2. O entendimento entre os Estados-membros a que apela o artigo seria muito positivo para minorar a situação presente de descalabro dominante na Europa, onde cada país tenta “atacar” a realidade consoante pode. Mas não resolveria o problema de raiz.

A ausência de uma estratégia europeia para a energia, que é o problema de fundo, não é focada no artigo. Uma ausência que vai continuar por muitos anos, devido a divergências profundas entre França e Alemanha que ninguém tenta desbloquear, apesar das alterações substanciais entretanto determinadas pela guerra.

E, por outro lado, os principais dirigentes de órgãos comunitários pouco ou nada estão empenhados nessa situação, pois como escrevia há dias o “El Mundo/Madrid”, Ursula von der Leyen, Charles Michel e Joseph Borrell dedicam-se mais “a competir em fazer anúncios e representar a Europa no exterior”. O “Courrier Internacional” comenta esta notícia como uma saborosa análise de guerra do ego europeu.
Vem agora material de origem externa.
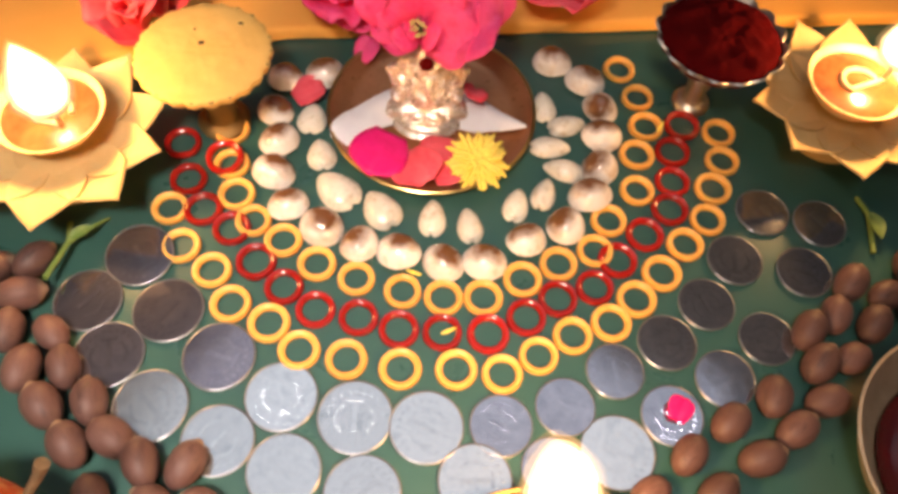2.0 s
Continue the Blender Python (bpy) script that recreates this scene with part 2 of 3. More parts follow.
M_STALK = material("dry_stalk", [(0.035, 0.018, 0.010), (0.26, 0.17, 0.085)], 0.55, scale=160, fine=900, bump=0.3)
M_BANANA = material("banana_skin", [(0.34, 0.36, 0.09), (0.48, 0.49, 0.16), (0.41, 0.43, 0.12)], 0.55, scale=60, fine=260, stretch=(1, 1, 1), bump=0.1, spec=0.4)
M_FLAME = [glowing("flame_" + n, c, p) for n, c, p in (("veil", (1.0, 0.58, 0.22), 0.10), ("edge", (1.0, 0.64, 0.26), 0.20), ("mantle", (1.0, 0.72, 0.34), 0.50),
                                                          ("body", (1.0, 0.80, 0.45), 1.2), ("core", (1.0, 0.84, 0.52), 3.5))]
M_DIFFUSER = glowing("unseen_panel_diffuser", (0.80, 0.91, 1.0), 0.90, clear=False)
M_BULB = glowing("bulb_glass", (0.95, 0.97, 1.0), 12.0, clear=False)


# ---- mesh helpers ----
def mesh_object(name, bm, mat, smooth=True, sharp=48):
    bmesh.ops.recalc_face_normals(bm, faces=bm.faces)
    me = bpy.data.meshes.new(name)
    bm.to_mesh(me)
    bm.free()
    if smooth:
        for p in me.polygons:
            p.use_smooth = True
    me.materials.append(mat)
    if smooth:
        me.set_sharp_from_angle(angle=radians(sharp))
    return new(name, me)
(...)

3. Voltando à raiz da temática em análise, a ausência de uma estratégia para a energia na UE.

A transição energética que está na ordem do dia – estamos em plena COP27 que pouco vai acrescentar, até porque a Europa entra muito fragilizada com o estigma de que está a fazer tudo ao contrário do que defendeu na anterior (activação das centrais a carvão, hipótese de exploração do gás de xisto na Europa e ainda investimentos em gás natural fora da Europa) – tem como paradigma a substituição a prazo das energias de origem fóssil, que ainda representam uma quota muito elevada do consumo no mundo de hoje (75%), por não fósseis de baixa emissão de gás de efeito de estufa (GEE). É preciso um prazo robusto para que os investimentos se realizem (30/40 anos), período em que vão coexistindo os dois tipos de energia.

E isto com uma tripla finalidade: responder ao aumento de consumo de energia que o desenvolvimento social requer, descarbonizar as economias para responder à crise climática e, muito importante, permitir que a UE ganhe autonomia face às energias fósseis, de que tem fracos recursos, e aos outros espaços político-económicos. Ganhar uma posição própria num domínio ícone de soberania é fundamental para a consolidação da Europa como potência mundial. E sem esta transformação não adquire essa capacidade.

Constrangimentos culturais e interesses de grupos económicos estão a bloquear este caminho e a atrasar, com prejuízo, a elaboração de um plano à altura. Eis a grande questão. E aqui residem as grandes divergências que impedem, na Europa, bases energéticas comuns.

A solução consiste em articular energia nuclear e energias renováveis.

A França concilia e a Alemanha não concilia, estando o movimento dos verdes cindido. Há os que aceitam cada vez mais a nuclear, nomeadamente face aos progressos tecnológicos que têm reduzido o risco, e a ala que continua na sua condenação. Muita incoerência nisto, até porque a renovável eólica está a enfrentar sérios problemas de viabilidade. As renováveis per si, porque de produção intermitente, nunca deixarão de contar ou com as energias fósseis ou com a nuclear.

A energia nuclear, com os avanços tecnológicos e com a diversificação em curso, terá no futuro um papel cada vez mais importante, até porque os reactores, sobretudo os SMR, poderão vir a ter um papel crucial na dessalinização da água.

Há assim que avançar numa linha de fundo, reunindo energia nuclear e renováveis num mix que cada Estado-membro saberá qual o melhor para si, ou mesmo não investir na nuclear e importar quando necessária energia de outros países membros. Este é o caminho que, no actual contexto tecnológico, poderá dotar a Europa de grande independência no sector energético.

O autor escreve de acordo com a antiga ortografia.